On 14 July 2014, Haque ordered the arrest of the top management of Destiny Group. Haque presided over the Dhaka Metropolitan Sessions Judge's Court in 2014. He heard the hearing of the case against Muhammad Jasimuddin Rahmani. He also held the hearing against former president Hussain Muhammad Ershad in a corruption case relating to the purchase of Rader in a case from 1992. He placed indictments against Oishee Rahman over the murder of her parents; her father was a police officer and the incident was made adapted in web based TV show titled August 14. He had also sent Roads and Highways Department engineer Abdul Malek to seven years imprisonment. He accepted charges against Moudud Ahmed, Bangladesh Nationalist Party politician, and Monjur Ahmed, his brother, on charges of land grab in Gulshan.

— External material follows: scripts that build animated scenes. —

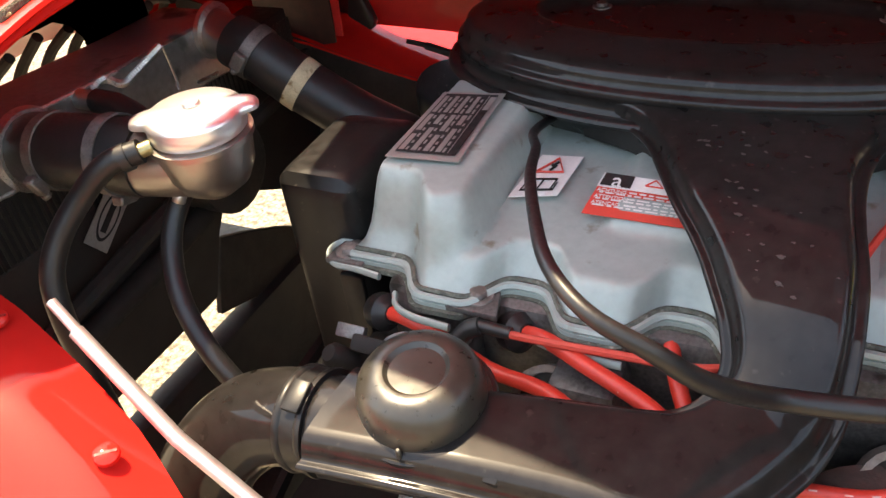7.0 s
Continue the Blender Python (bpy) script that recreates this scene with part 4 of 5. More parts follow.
# head, block and plug wells
head = part("cylinder_head", block(0.40, 0.13, 0.09, Matrix.Translation((0.012, -0.035, 0.718)), 0.006), OILY, engine, "oil-stained cast alloy cylinder head")
for w in WELLS:
    part("exhaust_port", block(0.045, 0.05, 0.07, Matrix.Translation((w + 0.05, -0.112, 0.716)), 0.008), OILY, head)
for w in WELLS:
    part("plug_well", lathe([(0.016, -0.02), (0.0195, 0.0), (0.024, 0.002), (0.024, -0.02)], frame_to((w + 0.028, -0.133, 0.765), (0, -0.75, 0.66)), 24), ALLOY, engine)
    part("plug_well_dark", lathe([(0, -0.004), (0.0195, -0.003)], frame_to((w + 0.028, -0.133, 0.765), (0, -0.75, 0.66)), 24), MATT_BLACK, engine)
part("engine_block", block(0.44, 0.24, 0.34, Matrix.Translation((-0.005, 0.03, 0.40)), 0.02), MATT_BLACK, engine)
part("gearbox", block(0.5, 0.26, 0.26, Matrix.Translation((0.45, 0.05, 0.40)), 0.04), MATT_BLACK, engine)
tc_prof = [(-0.068, 0.50), (-0.068, 0.852), (-0.062, 0.860), (0.020, 0.862), (0.045, 0.852), (0.10, 0.80), (0.12, 0.50)]
bm = prism([(y, z) for y, z in tc_prof], 0.066, Matrix(((0, 0, 1, -0.291), (1, 0, 0, 0), (0, 1, 0, 0), (0, 0, 0, 1))), 0.010, 3)
part("timing_cover", bm, BLACK_PLASTIC, engine, "black plastic cam belt cover")
part("cover_rib", block(0.02, 0.006, 0.25, Matrix.Translation((-0.238, -0.070, 0.53)), 0.002), BLACK_PLASTIC, engine)
part("pulley", lathe([(0, -0.02), (0.05, -0.02), (0.055, -0.012), (0.048, 0), (0.055, 0.012), (0.05, 0.02), (0, 0.02)], frame_to((-0.315, 0.02, 0.60), (-1, 0, 0)), 32), DULL_STEEL, engine)
part("drive_belt", join(tube([(-0.318, -0.04, 0.60), (-0.318, -0.16, 0.56), (-0.318, -0.20, 0.54)], 0.007, 3, 6), tube([(-0.318, 0.0, 0.655), (-0.318, -0.12, 0.64), (-0.318, -0.19, 0.60)], 0.007, 3, 6)), RUBBER, engine)
# exhaust side
part("heat_shield", sheet(lambda u, v: (-0.13 + 0.235 * u, -0.150 - 0.110 * v, 0.768 - 0.085 * v * v + 0.010 * math.sin(u * 9) * v), 24, 12, 0.004), SHIELD, engine, "corroded speckled heat shield")
part("shield_face", sheet(lambda u, v: (-0.13 + 0.235 * u, -0.260 - 0.012 * math.sin(u * 9), 0.685 - 0.20 * v), 16, 8, 0.004), SHIELD, engine)
for x, y in ((-0.035, -0.226), (0.076, -0.222)):
    BM_ = frame_to((x, y, 0.720), (0, -0.62, 0.78))
    part("shield_recess", lathe([(0.0, 0.006), (0.010, 0.0075), (0.018, 0.006), (0.023, 0.002), (0.025, -0.004)], BM_, 24), COPPER_RUST, engine)
    part("manifold_stud", bolt(BM_ @ Matrix.Translation((0.0, -0.012, 0.005)), 0.008, 0.008), MANIFOLD, engine)
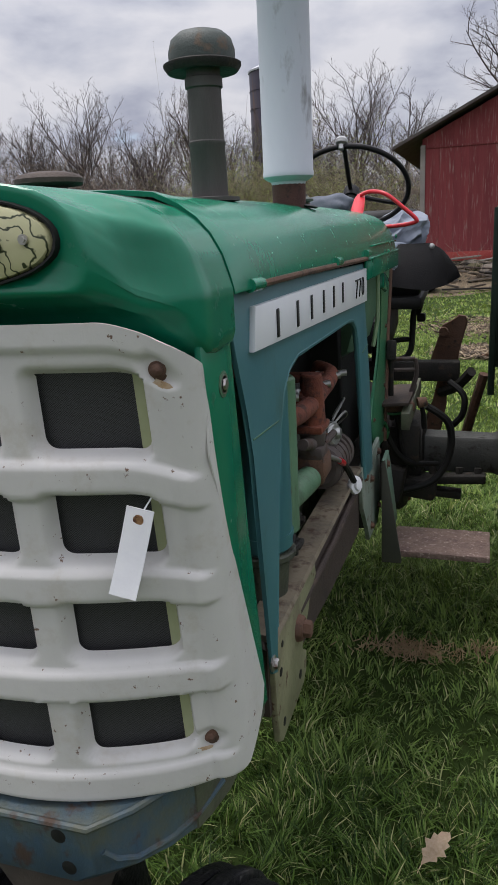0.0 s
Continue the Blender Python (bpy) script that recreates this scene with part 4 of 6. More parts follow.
for y in (1.05, 1.085, 1.12, 1.155, 1.19):
    lathe(bm, [(0.054, -0.003), (0.054, 0.003)], frame_at((0.205, y, 1.020), (0.205, y + 1, 1.010)), 24)
part("generator", bm, STACK, tractor, "grey finned generator body")
bm = B()
rod(bm, (0.16, 1.12, 1.088), (0.235, 1.095, 1.094), 0.033, 0.031, 20, 0.006)
rod(bm, (0.235, 1.105, 1.094), (0.246, 1.105, 1.095), 0.016, 0.012, 12)
box(bm, (0.20, 1.10, 1.115), (0.03, 0.05, 0.02), 0.004)
part("distributor", bm, ALLOY, tractor, "bright distributor housing")
for c in (((0.22, 1.13, 1.12), (0.235, 1.20, 1.155), (0.22, 1.27, 1.14), (0.19, 1.28, 1.09)), ((0.23, 1.11, 1.12), (0.245, 1.16, 1.135), (0.235, 1.23, 1.105), (0.19, 1.25, 1.06)), ((0.20, 0.99, 1.11), (0.235, 1.03, 1.135), (0.235, 1.08, 1.125))):
    bm = B()
    tube(bm, curve_pts(c, 6), 0.003, 6)
    part("ignition_wire", bm, ALLOY, tractor)
bm = B()
tube(bm, curve_pts([(0.245, 0.94, 1.085), (0.255, 0.98, 1.068), (0.258, 1.03, 1.045)], 6), 0.006, 8)
part("bright_lead", bm, ALLOY, tractor)
bm = B()
tube(bm, [(0.258, 1.02, 1.050), (0.260, 1.055, 1.033)], 0.008, 8)
part("red_lead", bm, RED, tractor)
bm = B()
tube(bm, curve_pts([(0.260, 1.055, 1.033), (0.264, 1.09, 1.005), (0.272, 1.13, 0.962)], 6), 0.008, 8)
part("black_lead", bm, BLACK, tractor)
bm = B()
lathe(bm, [(0.008, -0.016), (0.021, -0.008), (0.0245, 0.0), (0.023, 0.006), (0.015, 0.008), (0.013, 0.014), (0.003, 0.016)], frame_at((0.272, 1.143, 0.947), (0.7, 0.95, 1.02)), 20)
part("filler_cap", bm, PAPER, tractor, "white round cap")
for nm, p0, p1, r in (("oil_pump", (0.16, 0.66, 0.975), (0.235, 0.675, 0.985), 0.028), ("oil_fitting", (0.17, 0.58, 0.99), (0.235, 0.60, 0.995), 0.014), ("water_pump", (0.12, 0.74, 0.93), (0.20, 0.74, 0.93), 0.045), ("drain_cock", (0.15, 0.86, 0.96), (0.20, 0.86, 0.96), 0.02)):
    bm = B()
    rod(bm, p0, p1, r, r * 0.85, 14, 0.003)
    rod(bm, p1, (p1[0] + 0.008, p1[1], p1[2]), r * 0.5, r * 0.4, 6)
    part(nm, bm, IRON, tractor)
bm = B()
tube(bm, curve_pts([(0.235, 0.59, 0.995), (0.248, 0.64, 1.0), (0.24, 0.69, 0.985)], 6), 0.007, 8)
part("oil_line", bm, IRON, tractor)

# black backing added so the engine bay reads dark behind
bm = B()
box(bm, (0, 1.36, 1.18), (0.40, 0.06, 0.56), 0.01)
part("firewall", bm, BLACK, tractor)
bm = B()
box(bm, (0, 1.66, 1.06), (0.36, 0.50, 0.36), 0.03)
part("battery_box", bm, BLACK, tractor)
# fuel tank behind the engine
bm = B()
loft(bm, [[(-w, y, 1.45), (w, y, 1.45), (w, y, 1.32), (w - 0.02, y, 1.25), (w - 0.08, y, 1.215), (-w + 0.08, y, 1.215), (-w + 0.02, y, 1.25), (-w, y, 1.32)] for y, w in ((1.37, 0.235), (1.39, 0.248), (1.71, 0.248), (1.73, 0.240))])
part("fuel_tank", bm, GREEN_OLD, tractor, "dull green fuel tank")
for s in (1, -1):
    bm = B()
    tube(bm, [(s * 0.252, 1.725, 1.45), (s * 0.252, 1.722, 1.30), (s * 0.24, 1.70, 1.215)], 0.007, 8)
    part("tank_strap", bm, GREEN_PALE, tractor)

# side supports of the dash, pale green, bulged at the foot
SUPPORT = [(1.80, 1.425), (2.045, 1.440), (2.030, 1.37), (1.975, 1.24), (1.942, 1.10), (1.915, 0.98), (1.885, 0.852), (1.72, 0.870), (1.63, 0.925), (1.60, 1.0), (1.63, 1.06), (1.71, 1.11), (1.78, 1.18), (1.825, 1.28), (1.83, 1.36)]
for s in (1, -1):
    bm = B()
    plate(bm, SUPPORT, "x", s * 0.250, -s * 0.010, 0.004)
    sup = part("dash_support", bm, GREEN_MID, tractor, "curved pale green dash side support")
    bm = B()
    tube(bm, [(s * 0.252, y, z) for y, z in SUPPORT[1:7]], 0.008, 8)
    part("support_edge", bm, RUST, sup)
    bm = B()
    box(bm, (s * 0.235, 1.86, 1.405), (0.05, 0.13, 0.06), 0.012, (-12, 0, 0))
    part("support_head", bm, GREEN, sup)
    for y, z in ((1.99, 1.40), (1.93, 1.25), (1.89, 1.05), (1.86, 0.90), (1.64, 0.99)):
        bolt(sup, (s * 0.252, y, z), (s, 0, 0), 0.005, 0.004, RUST)

# dash cowl with its dial, and the steering column
bm = B()
arch = [(0.16 * math.cos(a), 0.145 * math.sin(a)) for a in (math.pi * i / 16 for i in range(17))]
loft(bm, [[(x, 1.99, 1.50 + z) for x, z in arch], [(x * 0.98, 2.06, 1.495 + z * 0.98) for x, z in arch]], closed=False, cap=False)
bmesh.ops.solidify(bm, geom=bm.faces[:], thickness=0.012)
part("dash_cowl", bm, GREEN_PALE, tractor)
bm = B()
plate(bm, [(0.15 * math.cos(a), 1.47 + 0.155 * math.sin(a)) for a in (math.pi * i / 16 for i in range(17))], "y", 2.02, 0.012)
box(bm, (0, 1.98, 1.44), (0.42, 0.05, 0.12), 0.02)
part("dash_panel", bm, BLACK, tractor)
WC, WN = Vector((0.035, 2.555, 1.735)), Vector((0, 0.64, 0.77)).normalized()
wheel_m = frame_at(WC, WC + WN)
steering = new("steering_wheel")
steering.parent = tractor
steering["label"] = "thin black three-spoke steering wheel with knob"
bm = B()
tube(bm, [wheel_m @ Vector((0.228 * math.cos(a), 0.228 * math.sin(a), 0)) for a in (2 * math.pi * i / 56 for i in range(56))], 0.0105, 10, closed=True)
part("rim", bm, VINYL, steering)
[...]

In 2014, Haque retired as a sessions judge.

Haque had served as the legal and licensing commissioner of Bangladesh Telecommunication Regulatory Commission (BTRC). He tried to collect nearly 85 billion taka from telecom operators in back taxes in 2019.

Haque was appointed chairman of Bangladesh Telecommunication Regulatory Commission on 31 January 2019 replacing Dr. Shahjahan Mahmood. During his term, Bangladesh Telecommunication Regulatory Commission blocked the official website of Bangladesh Nationalist Party in 2018 during national elections. During his term, the ownership of cellphone towers was shifted from cellphone companies to independent contractors under a decision to not allow cell phone operators to own towers.

Haque was appointed as the commissioner of the Anti-Corruption Commission on 10 March 2021 with the rank of a judge of the High Court Division. He considered investigating the additional secretary to the Health Services Division, Kazi Jebunnesa Begum, after she assaulted, Rozina Islam, a journalist of Prothom Alo and filed a case against her under Official Secrecy Act.

In July 2025, Haque's allotment of a flat in the Dhanmondi Housing Project was cancelled by the government of Bangladesh.